Ross and Schlatter apparently also forgot the testimony that then-Assistant Secretary of Defense Duane Andrews, a trained photo interpreter, gave to the Senate committee on Oct. 15, 1992. Andrews explained that imagery experts need and work with precisely the materials the Serex family had asked for — film negatives, film positives and 3-D images. He said that the digital signals produced these materials by projecting “laser light onto a film negative,” with other techniques being used “to view the image as if it were in three dimensions.”

In short, imagery-trained Andrews defined as important all the materials that Ross and Schlatter, untrained, said “are not suitable for serious analytical work.”

In the last few days, pressure on the Pentagon has increased ­ from the family and Sen. Smith. There has also been fallout from my earlier column, which triggered other press queries.

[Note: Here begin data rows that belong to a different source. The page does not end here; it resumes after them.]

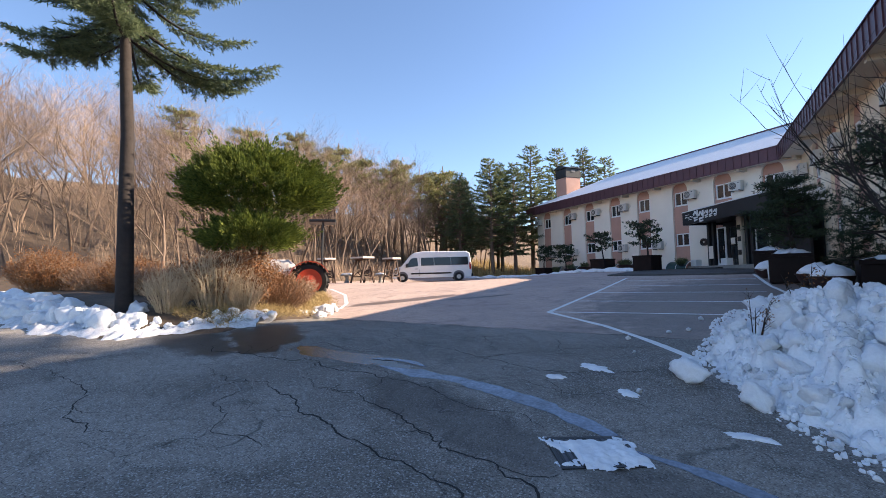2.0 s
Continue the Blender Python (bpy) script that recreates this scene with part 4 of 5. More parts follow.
class Soup:
    """Collects triangles and quads for one mesh."""

    def __init__(self):
        self.v, self.f = [], []

    def face(self, pts):
        n = len(self.v)
        self.v += [tuple(p) for p in pts]
        self.f.append(tuple(range(n, n + len(pts))))

    def blade(self, p, d, length, width, rnd, droop=0.0):
        """A narrow leaf or needle spray: a kinked diamond."""
        d = d.normalized()
        s = d.cross(Vector((rnd.uniform(-1, 1), rnd.uniform(-1, 1), rnd.uniform(-1, 1))))
        if s.length < 1e-3:
            s = d.orthogonal()
        s = s.normalized() * width / 2
        tip = p + d * length - Vector((0, 0, droop * length))
        mid = p + d * length * 0.45
        n = len(self.v)
        self.v += [tuple(p), tuple(mid + s), tuple(tip), tuple(mid - s)]
        self.f.append((n, n + 1, n + 2, n + 3))

    def tuft(self, p, d, count, length, width, spread, rnd, droop=0.0):
        for _ in range(count):
            q = d + Vector((rnd.gauss(0, 1), rnd.gauss(0, 1), rnd.gauss(0, 1))) * spread
            self.blade(p, q, length * rnd.uniform(0.6, 1.15), width, rnd, droop)

    def limb(self, pts, radii, n=5):
        rings = []
        for i, p in enumerate(pts):
            d = (Vector(pts[min(i + 1, len(pts) - 1)]) - Vector(pts[max(i - 1, 0)]))
            d = d.normalized() if d.length > 1e-6 else Vector((0, 0, 1))
            a = d.cross(Vector((0.31, 0.95, 0.07)))
            a = a.normalized() if a.length > 1e-3 else d.orthogonal().normalized()
            b = d.cross(a)
            k = len(self.v)
            for j in range(n):
                w = 2 * math.pi * j / n
                self.v.append(tuple(Vector(p) + (a * math.cos(w) + b * math.sin(w)) * radii[i]))
            rings.append(k)
        for r0, r1 in zip(rings, rings[1:]):
            for j in range(n):
                self.f.append((r0 + j, r0 + (j + 1) % n, r1 + (j + 1) % n, r1 + j))

    def mesh(self, name, material, smooth=False):
        me = bpy.data.meshes.new(name)
        me.from_pydata(self.v, [], self.f)
        me.materials.append(material)
        if smooth:
            me.polygons.foreach_set("use_smooth", [True] * len(me.polygons))
        return me



# ---- snow ----
def blob(seed, rough=0.42, sub=2, squash=(1, 1, 1)):
    """A broken lump of snow: a rounded block with dents."""
    bm = bmesh.new()
    bmesh.ops.create_icosphere(bm, subdivisions=sub, radius=1.0)
    off = Vector((seed * 7.3, seed * 3.1, seed * 1.7))
    for v in bm.verts:
        c = v.co.normalized()
        cube = c / max(abs(c.x), abs(c.y), abs(c.z))
        p = c * 0.55 + cube * 0.4
        k = 1 + rough * noise.noise(c * 1.6 + off) + rough * 0.6 * noise.noise(c * 3.6 + off) + 0.08 * noise.noise(c * 9 + off)
        v.co = Vector((p.x * squash[0], p.y * squash[1], p.z * squash[2])) * k
    return bm


CHUNKS = [mesh_of(blob(s, sub=3, squash=q), "snow_chunk", M_SNOW, flat=False) for s, q in ((1, (1, 0.8, 0.7)), (2, (1, 0.6, 0.6)), (3, (0.8, 0.9, 0.8)), (4, (1.1, 0.7, 0.5)), (5, (0.9, 0.9, 0.6)))]
CHUNKS_D = [mesh_of(blob(s, sub=2, squash=(1, 0.8, 0.65)), "snow_chunk", M_DIRTYSNOW, flat=False) for s in (6, 7)]


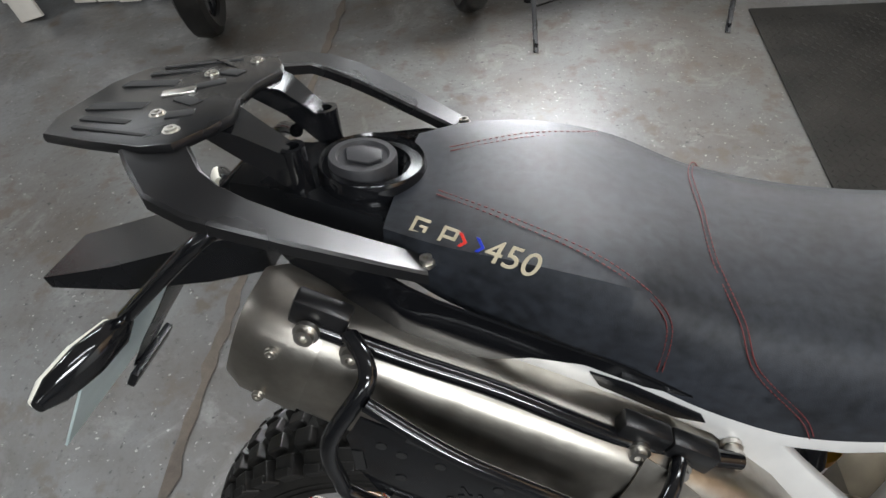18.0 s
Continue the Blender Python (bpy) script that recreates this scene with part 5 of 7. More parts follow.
bp("preload_cap", b, RED, "red fork adjuster", parent=tcl, steer=3)
b = BM()
cyl(b, PV + AX * 0.905, PV + AX * 0.925, 0.024, n=24)
cyl(b, PV + AX * 0.925, PV + AX * 0.940, 0.018, n=6)
bp("steering_nut", b, STEEL, "steel steering stem nut", parent=tcl, steer=3)
BC = V(0.992, 0, 1.190)
b = BM()
for sd in (-1, 1):
    box(b, BC + V(0.008, sd * 0.036, -0.035), (0.042, 0.028, 0.06), Matrix.Rotation(-0.47, 3, "Y"), 0.004)
ris = bp("bar_riser", b, RED, "red anodised bar risers", steer=2)
b = BM()
T0 = Matrix.Translation(BC + V(0.002, 0, 0.010)) @ Matrix.Rotation(-0.35, 4, "Y")
for x in (-0.0205, 0.0205):
    box(b, (x, 0, 0.004), (0.023, 0.106, 0.019), None, 0.005)
for y in (-0.042, 0.042):
    box(b, (0, y, 0.004), (0.061, 0.022, 0.018), None, 0.005)
box(b, (0, 0, -0.014), (0.044, 0.102, 0.02), None, 0.003)
for y in (-0.03, 0.03):
    ring(b, (-0.042, y, 0.0), (-0.042, y, 0.006), 0.0075, 0.0045, 12)
    box(b, (-0.034, y, 0.003), (0.012, 0.009, 0.006))
bmesh.ops.transform(b, matrix=T0, verts=b.verts)
brc = bp("bar_clamp", b, ORED, "orange-red anodised handlebar clamp with a window", steer=2)
b = BM()
box(b, (0, 0, 0.001), (0.026, 0.066, 0.003))
bmesh.ops.transform(b, matrix=T0, verts=b.verts)
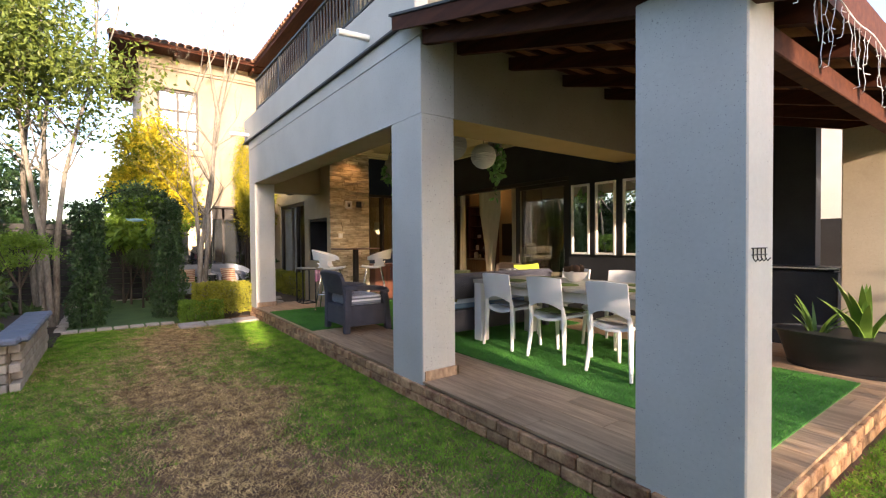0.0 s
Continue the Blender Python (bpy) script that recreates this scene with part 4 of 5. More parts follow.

Thus, on Tuesday, only five days after the Dec. 30 rejection, Schlatter called Jennifer Serex-Helwig and told her the family would be shown all the materials they had asked for.

The meeting is scheduled for Monday afternoon in Washington, with the Serex family flying in from the West Coast. Smith and Dussault and Burroughs will be there at the request of the family. The Pentagon will produce an array of officials. Schlatter also told Jennifer Serex-Helwig that Lucas, the photo interpreter who does consulting for the Pentagon and who always finds nothing but shadows and vegetation, was being invited as well.

Jennifer Serex-Helwig, a mother of three who also works, says the struggle with the Pentagon has left her very stressed. “I have a hard time sleeping,” she said by phone from Sacramento. “I wake up composing letters to the president. I find myself in the shower at six in the morning bawling my eyes out and talking to my dad, saying I’m sorry for what happened to him. It’s been very hard.”